I used to love learning, I wanted to know everything for the sake of knowing, and learn as much as I could. High school was a breeze for me, like many others here, but it wasn't a breeze because I was smart. It was a breeze because it was an environment that encouraged my learning, where making mistakes was a part of the process to learning and didn't necessitate stressing out and worrying about failure.

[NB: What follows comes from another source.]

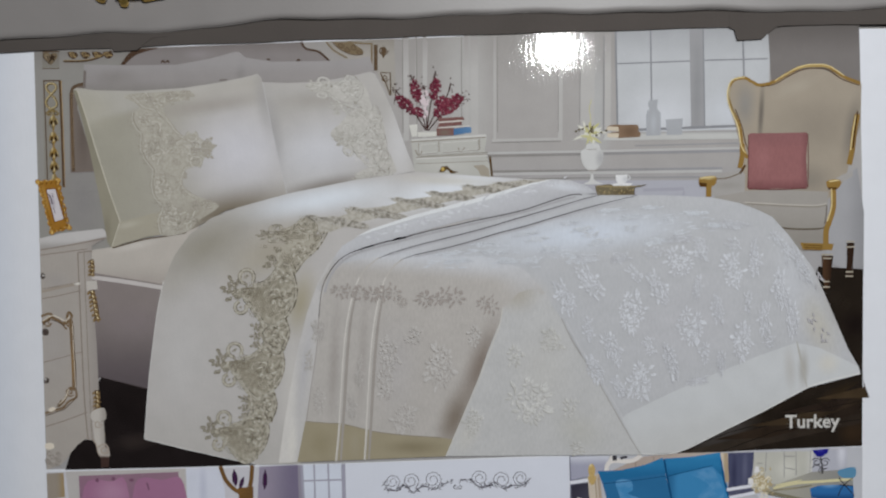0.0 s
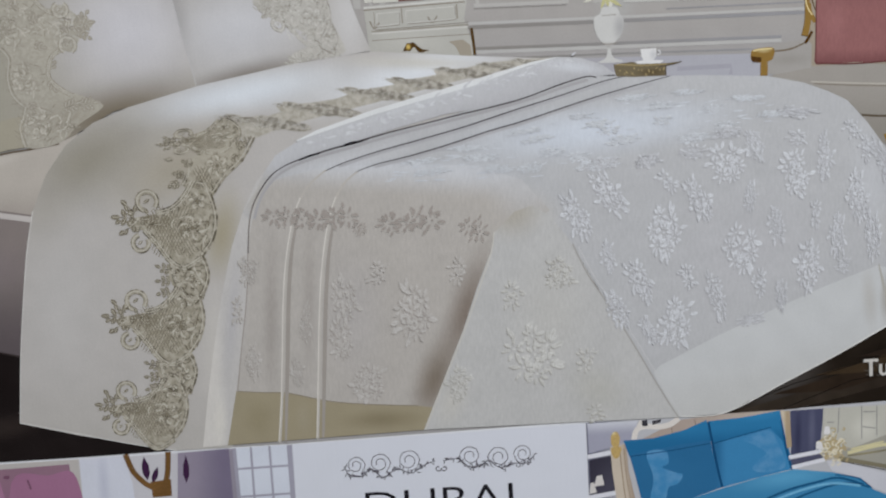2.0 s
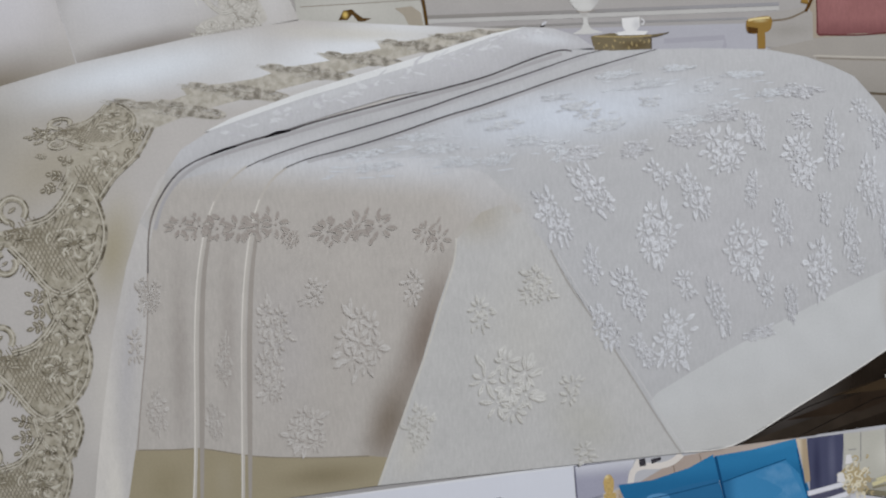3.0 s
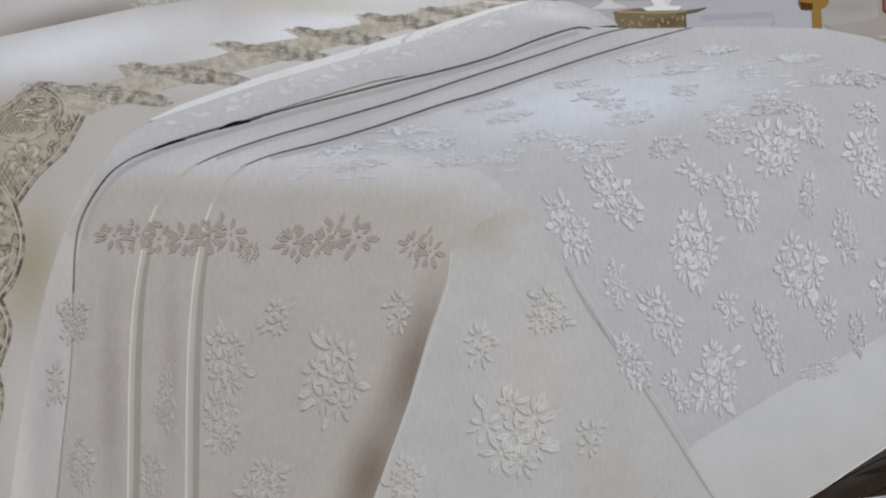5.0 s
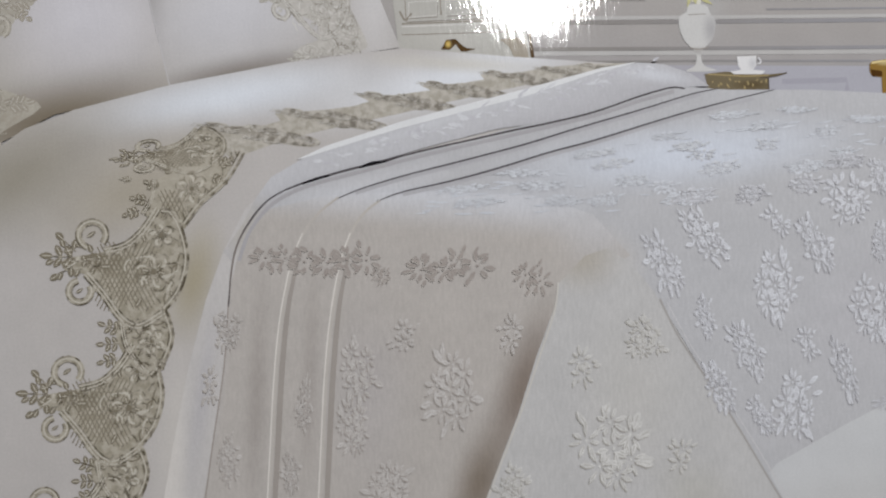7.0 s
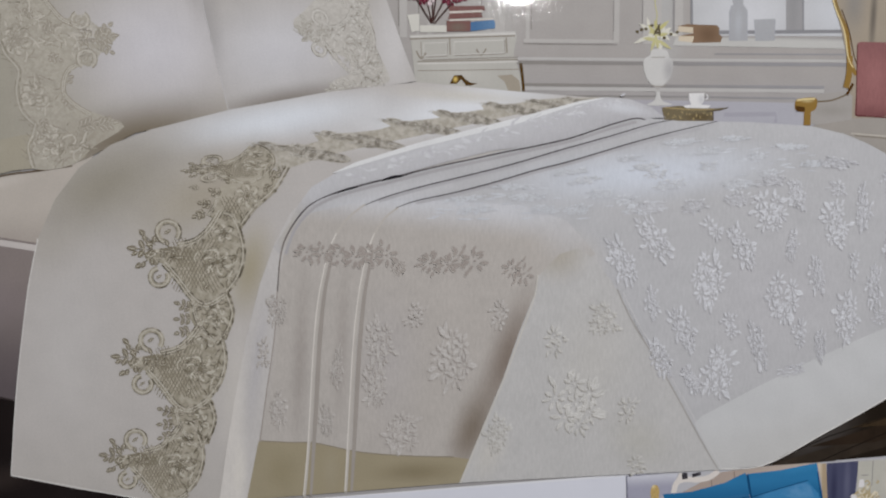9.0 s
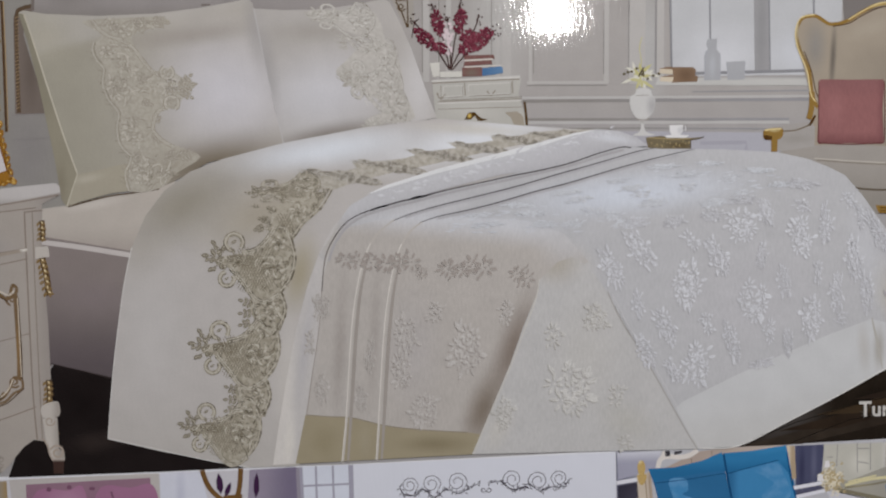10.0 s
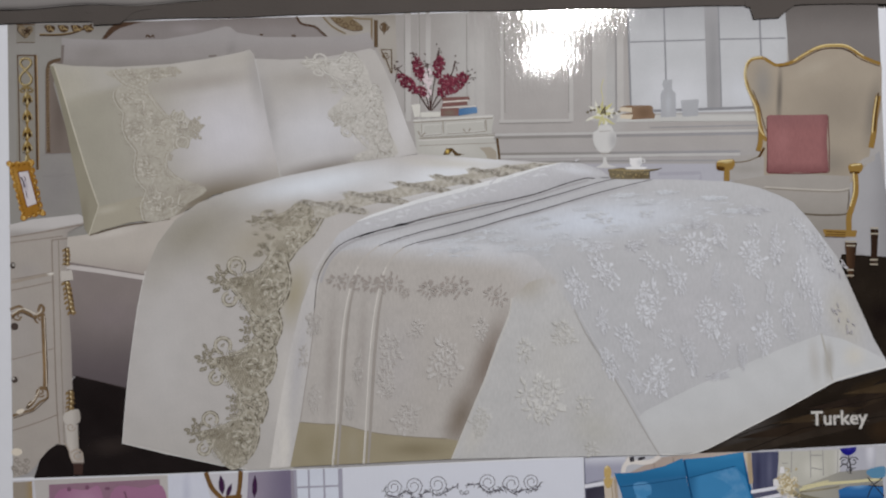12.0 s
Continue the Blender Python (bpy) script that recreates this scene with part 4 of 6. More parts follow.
pr("pillow_seam", Drawing().ribbon([(452, 104), (457, 130), (469, 190), (485, 260), (498, 318)], 1.1), (178, 176, 178))
pr("pillow_under", Drawing().ribbon([(160, 416), (220, 400), (260, 394), (302, 387)], 2.4), (96, 84, 72))


def line_beside(pts, off, steps=4):
    """A smooth line that runs beside another at a distance."""
    q = spline(pts, False, steps)
    out = []
    for k, p in enumerate(q):
        d = q[min(k + 1, len(q) - 1)] - q[max(k - 1, 0)]
        d = Vector((-d.y, d.x)).normalized() if d.length > 1e-6 else Vector((0, 1))
        out.append(tuple(p + d * off))
    return out


class Lace:
    """Applique lace in five inks: its ground, its net, leaves, pale threads and dark cords. Motifs are drawn in their own space, x from
    the leafy tip into the border and y down, and laid on the cloth by an origin and two axes."""

    def __init__(self, fine=1.0):
        self.ground, self.net, self.leaves, self.pale, self.cord = (Drawing() for _ in range(5))
        self.fine = fine
        self.lay((0, 0), (1, 0), (0, 1))

    def lay(self, at, ax, ay):
        self.at, self.ax, self.ay = at, ax, ay
        self.size = math.sqrt(abs(ax[0] * ay[1] - ax[1] * ay[0]))
        return self

    def to(self, pts):
        return [(self.at[0] + x * self.ax[0] + y * self.ay[0], self.at[1] + x * self.ax[1] + y * self.ay[1]) for x, y in pts]

    def width(self, w):
        return max(0.7, w * min(1.0, 0.35 + 0.65 * self.size)) * self.fine

    def draw(self, ink_of, pts, w, **kw):
        ink_of.ribbon(self.to(pts), self.width(w), steps=3, **kw)

    def fill(self, ink_of, pts, smooth=True):
        ink_of.poly(self.to(pts), smooth, 3)

    def leaf(self, x, y, length, wide, turn):
        c, q = math.cos(radians(turn)), math.sin(radians(turn))
        shape = [(0, 0), (0.3, 0.42), (0.62, 0.44), (0.88, 0.24), (1, 0), (0.88, -0.24), (0.62, -0.44), (0.3, -0.42)]
        self.fill(self.leaves, [(x + a * length * c - b * wide * q, y + a * length * q + b * wide * c) for a, b in shape], False)
        self.draw(self.pale, [(x + length * 0.15 * c, y + length * 0.15 * q), (x + length * 0.8 * c, y + length * 0.8 * q)], 0.9)

    def sprig(self, x, y, turn, length=26, pairs=3, wide=6.0):
        """A stem with pairs of small leaves and one at its end."""
        c, q = math.cos(radians(turn)), math.sin(radians(turn))
        self.draw(self.cord, [(x, y), (x + c * length * 0.7, y + q * length * 0.7)], 1.3)
        for k in range(pairs):
            d = length * (0.12 + 0.55 * k / pairs)
            for side in (-1, 1):
                self.leaf(x + c * d, y + q * d, length * 0.38, wide, turn + side * 58)
        self.leaf(x + c * length * 0.62, y + q * length * 0.62, length * 0.4, wide, turn)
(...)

But UW has killed that passion for learning. I'm taking a CS course right now that, 4 years ago I would have gone home just to study because of how interesting it is, but now all I can do is the absolute bare minimum to pass because I can't work up the effort to care anymore. I feel like I've dealt with so much of the same, so much disappointment, so much frustration, I don't even know how to care any more. It worries me that this won't change once I graduate and get into the real world. The only comfort I have in that respect is that co-ops were amazing and I felt alive again, so I can only hope.

None of what I've said even speaks about the abysmal social environment of UW. I don't feel attached to this campus in any way. There are opportunities for social clubs and meetings, there are events that happen, but none of them feel like UW cares, it feels like things that are thrown together by students for students. There's a lot of other problems I have with the social environment here, but honestly, I feel like there are so many other things so wrong, I don't even want to put focus on that right now.

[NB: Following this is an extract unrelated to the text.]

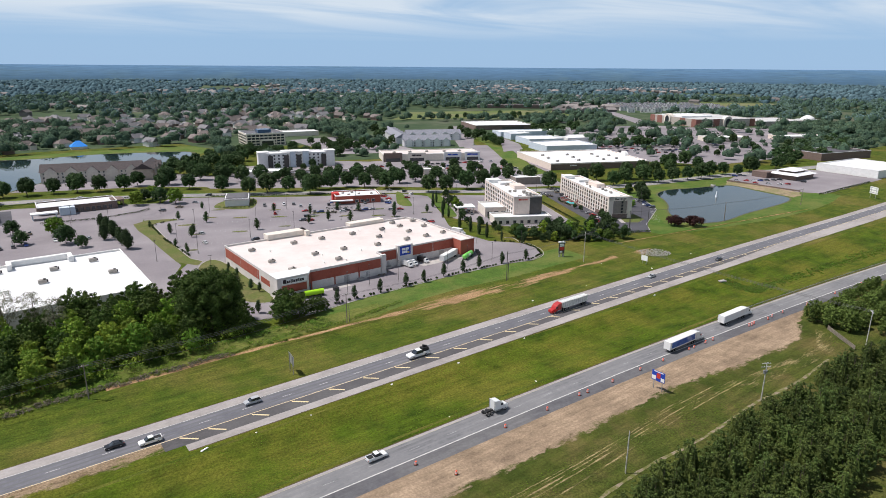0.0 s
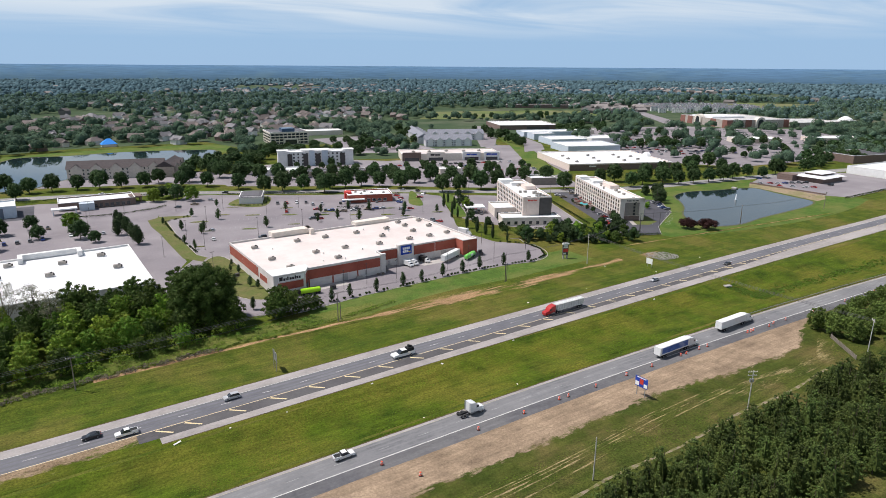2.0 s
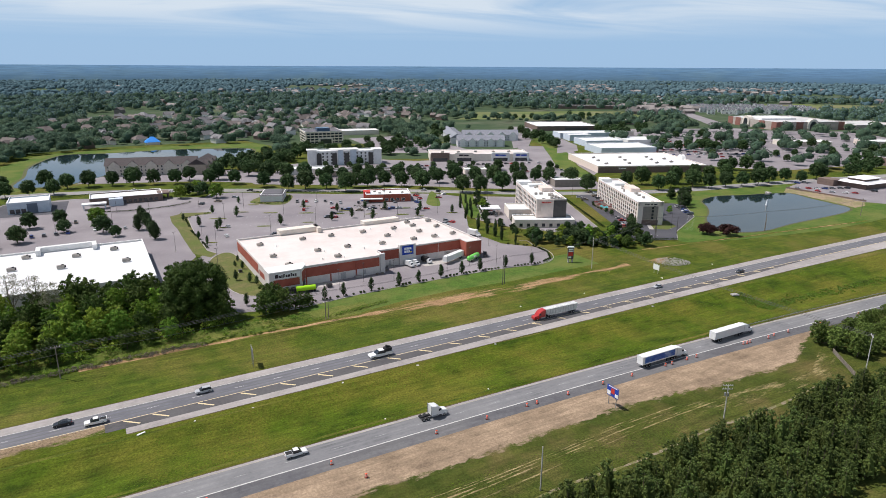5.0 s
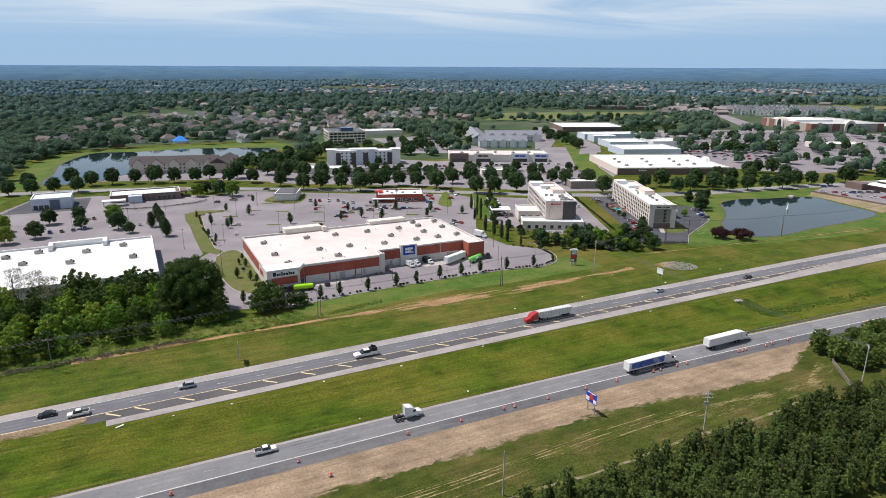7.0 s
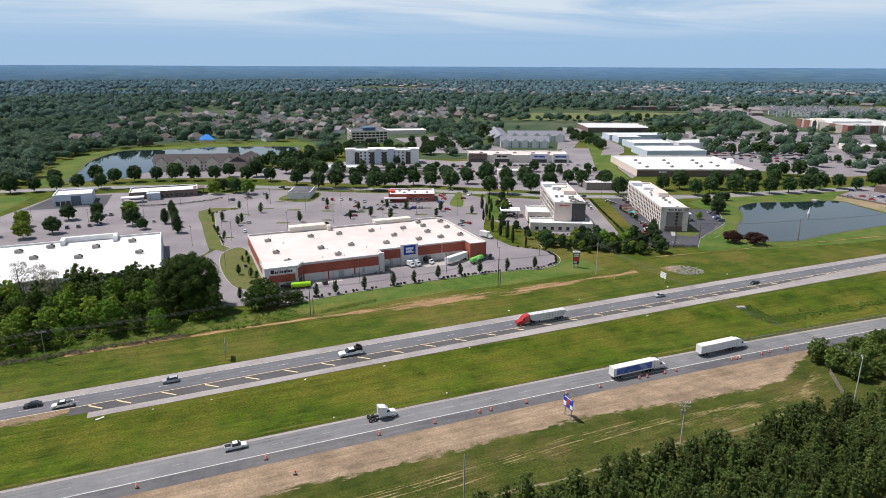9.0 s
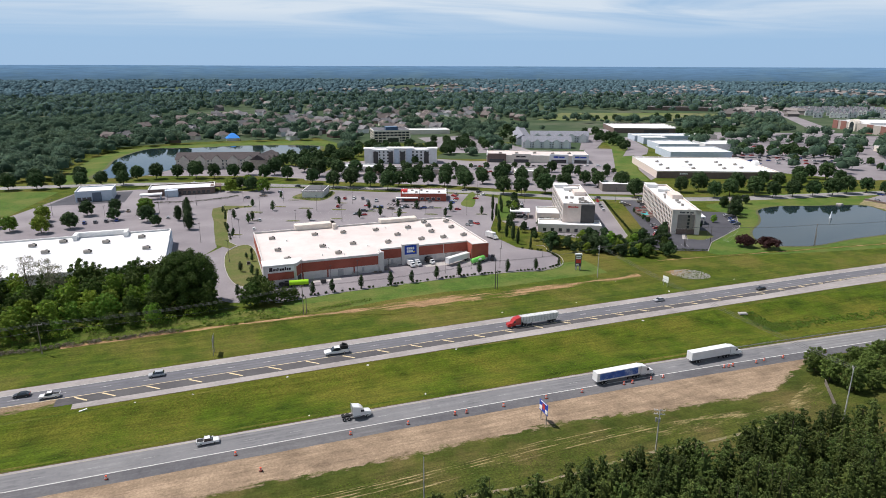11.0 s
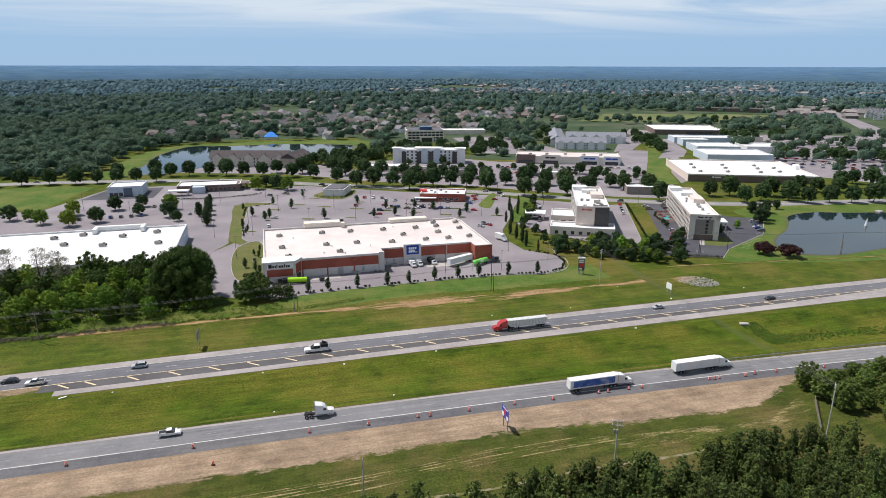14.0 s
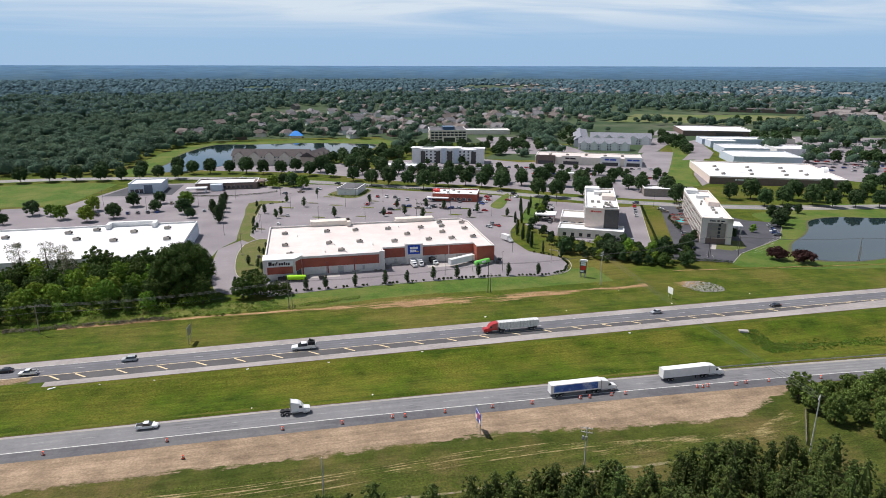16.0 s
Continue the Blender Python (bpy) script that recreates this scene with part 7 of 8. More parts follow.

I know some people have read this far so they can get to the end and then immediately reply and tell me that I'm whining and complaining, and everything I've talked about has been blown out of proportion or isn't a big deal. Yeah, I can see how it looks like that that. I am whining, I've told myself that a thousand times, and a hundred times more by writing this. But these aren't all my problems that I've listed, many are small, many would have no effect if they were a one off. But a thousand small cuts take their toll. I don't have any other options but to whine anonymously online. There isn't a single thing that I can do about what I've said here. All I can do is keep my head down, try to finish the term without breaking down, and get my paper so I can leave.

I don't even have some point to wrap this up with. I'm just so burnt out. I'm so tired, so frustrated, and so beaten down. I don't regret coming here solely for the experiences I've been fortunate enough to have during co-op, but as far as the education and this school goes, I don't feel like I've gotten even a tenth of what I've paid for. I don't feel like the country has gotten a tenth of what their tax dollars paid towards my education.

UW will never see alumni donations from me. They'll never see me support this school, and call myself a proud graduate. I went here, but that's about all I can say.

Props if you read all that. I hope others had a lot better of an experience here than I did.
 
打分紧打分松的,阴谋论!

我看是在孩子上大学前把孩子推到了极限的恶果。
那谁谁说了,成功人士在读书时都是中上游水平,不拔尖也不垫底。